» YOUR TASK
Copy exactly the block of lines between the one containing "Continue the Blender" and the one containing "category, group, kind)", inclusive.

» MATERIAL PROVIDED
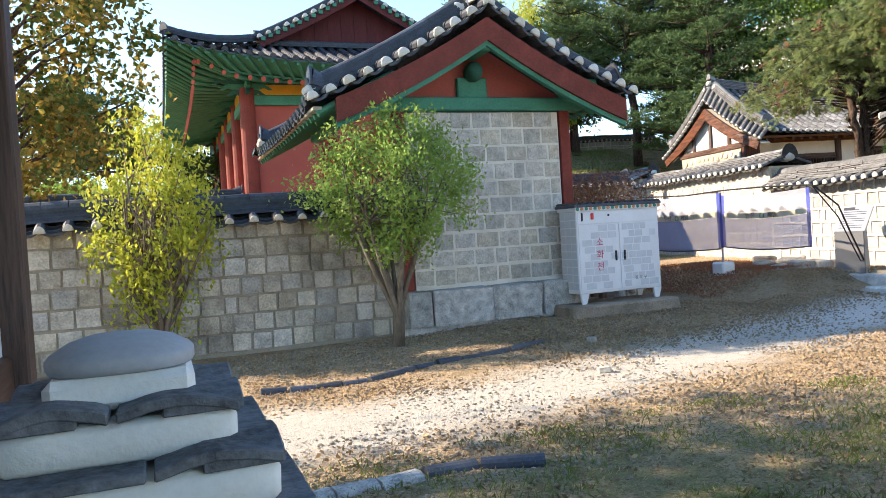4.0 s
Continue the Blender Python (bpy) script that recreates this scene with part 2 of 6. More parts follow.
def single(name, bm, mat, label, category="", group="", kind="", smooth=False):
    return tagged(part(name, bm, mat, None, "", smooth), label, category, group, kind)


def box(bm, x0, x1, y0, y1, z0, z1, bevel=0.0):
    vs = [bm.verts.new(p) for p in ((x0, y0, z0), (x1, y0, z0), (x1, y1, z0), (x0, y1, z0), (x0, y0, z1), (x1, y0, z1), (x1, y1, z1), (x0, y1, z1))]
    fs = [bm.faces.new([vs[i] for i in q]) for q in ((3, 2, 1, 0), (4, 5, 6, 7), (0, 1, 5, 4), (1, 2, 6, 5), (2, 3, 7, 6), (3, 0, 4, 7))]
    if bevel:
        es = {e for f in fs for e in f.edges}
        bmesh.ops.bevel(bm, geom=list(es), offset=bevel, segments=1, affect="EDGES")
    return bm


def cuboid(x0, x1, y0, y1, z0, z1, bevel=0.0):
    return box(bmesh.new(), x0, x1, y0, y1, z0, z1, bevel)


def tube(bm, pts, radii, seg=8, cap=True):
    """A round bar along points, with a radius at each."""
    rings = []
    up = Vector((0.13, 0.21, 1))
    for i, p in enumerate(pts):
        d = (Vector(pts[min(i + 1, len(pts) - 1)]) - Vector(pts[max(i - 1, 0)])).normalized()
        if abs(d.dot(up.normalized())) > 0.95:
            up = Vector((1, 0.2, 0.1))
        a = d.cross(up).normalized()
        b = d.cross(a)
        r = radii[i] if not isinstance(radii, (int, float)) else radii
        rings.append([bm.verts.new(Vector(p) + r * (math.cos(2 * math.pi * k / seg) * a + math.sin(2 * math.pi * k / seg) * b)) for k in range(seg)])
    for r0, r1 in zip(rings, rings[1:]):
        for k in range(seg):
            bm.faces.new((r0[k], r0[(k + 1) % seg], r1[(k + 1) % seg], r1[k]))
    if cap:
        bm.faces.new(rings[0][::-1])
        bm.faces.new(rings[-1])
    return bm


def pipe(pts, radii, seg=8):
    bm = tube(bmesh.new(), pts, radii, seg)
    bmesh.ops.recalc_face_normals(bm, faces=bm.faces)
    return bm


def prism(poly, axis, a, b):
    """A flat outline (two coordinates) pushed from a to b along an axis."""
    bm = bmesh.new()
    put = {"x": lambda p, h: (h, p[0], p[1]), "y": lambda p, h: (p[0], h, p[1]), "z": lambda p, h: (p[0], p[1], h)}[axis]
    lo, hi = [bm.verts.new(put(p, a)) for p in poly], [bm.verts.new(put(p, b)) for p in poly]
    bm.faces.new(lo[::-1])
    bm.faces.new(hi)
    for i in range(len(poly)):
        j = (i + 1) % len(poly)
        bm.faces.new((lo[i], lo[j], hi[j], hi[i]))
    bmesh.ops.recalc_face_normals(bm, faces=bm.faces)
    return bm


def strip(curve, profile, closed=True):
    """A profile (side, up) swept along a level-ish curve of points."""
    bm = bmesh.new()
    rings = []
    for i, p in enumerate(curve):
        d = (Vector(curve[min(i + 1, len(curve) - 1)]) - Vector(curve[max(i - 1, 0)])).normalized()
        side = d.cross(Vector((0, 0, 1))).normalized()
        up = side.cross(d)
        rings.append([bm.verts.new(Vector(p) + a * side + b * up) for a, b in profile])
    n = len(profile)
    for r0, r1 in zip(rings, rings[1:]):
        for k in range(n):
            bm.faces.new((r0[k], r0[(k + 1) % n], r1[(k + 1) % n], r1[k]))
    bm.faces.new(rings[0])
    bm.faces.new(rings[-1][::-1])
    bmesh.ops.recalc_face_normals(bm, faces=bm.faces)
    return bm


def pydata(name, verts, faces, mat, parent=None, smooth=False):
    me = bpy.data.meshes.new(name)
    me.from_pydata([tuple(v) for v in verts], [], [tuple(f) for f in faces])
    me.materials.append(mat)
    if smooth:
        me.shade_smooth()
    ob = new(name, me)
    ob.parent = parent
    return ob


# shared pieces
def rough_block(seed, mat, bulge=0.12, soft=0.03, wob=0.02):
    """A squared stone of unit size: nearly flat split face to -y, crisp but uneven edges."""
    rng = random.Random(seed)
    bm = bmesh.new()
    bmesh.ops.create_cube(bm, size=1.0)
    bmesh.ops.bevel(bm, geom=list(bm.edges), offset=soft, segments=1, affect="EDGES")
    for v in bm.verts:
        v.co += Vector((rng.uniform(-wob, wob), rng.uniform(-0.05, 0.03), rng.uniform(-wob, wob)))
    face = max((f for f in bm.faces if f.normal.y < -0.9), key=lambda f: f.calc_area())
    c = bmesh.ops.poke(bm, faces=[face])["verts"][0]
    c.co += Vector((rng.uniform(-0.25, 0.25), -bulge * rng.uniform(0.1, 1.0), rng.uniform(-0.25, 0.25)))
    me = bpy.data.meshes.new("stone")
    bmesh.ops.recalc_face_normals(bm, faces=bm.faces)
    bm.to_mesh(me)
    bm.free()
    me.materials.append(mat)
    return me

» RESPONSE
Continue the Blender Python (bpy) script that recreates this scene with part 2 of 6. More parts follow.
def single(name, bm, mat, label, category="", group="", kind="", smooth=False):
    return tagged(part(name, bm, mat, None, "", smooth), label, category, group, kind)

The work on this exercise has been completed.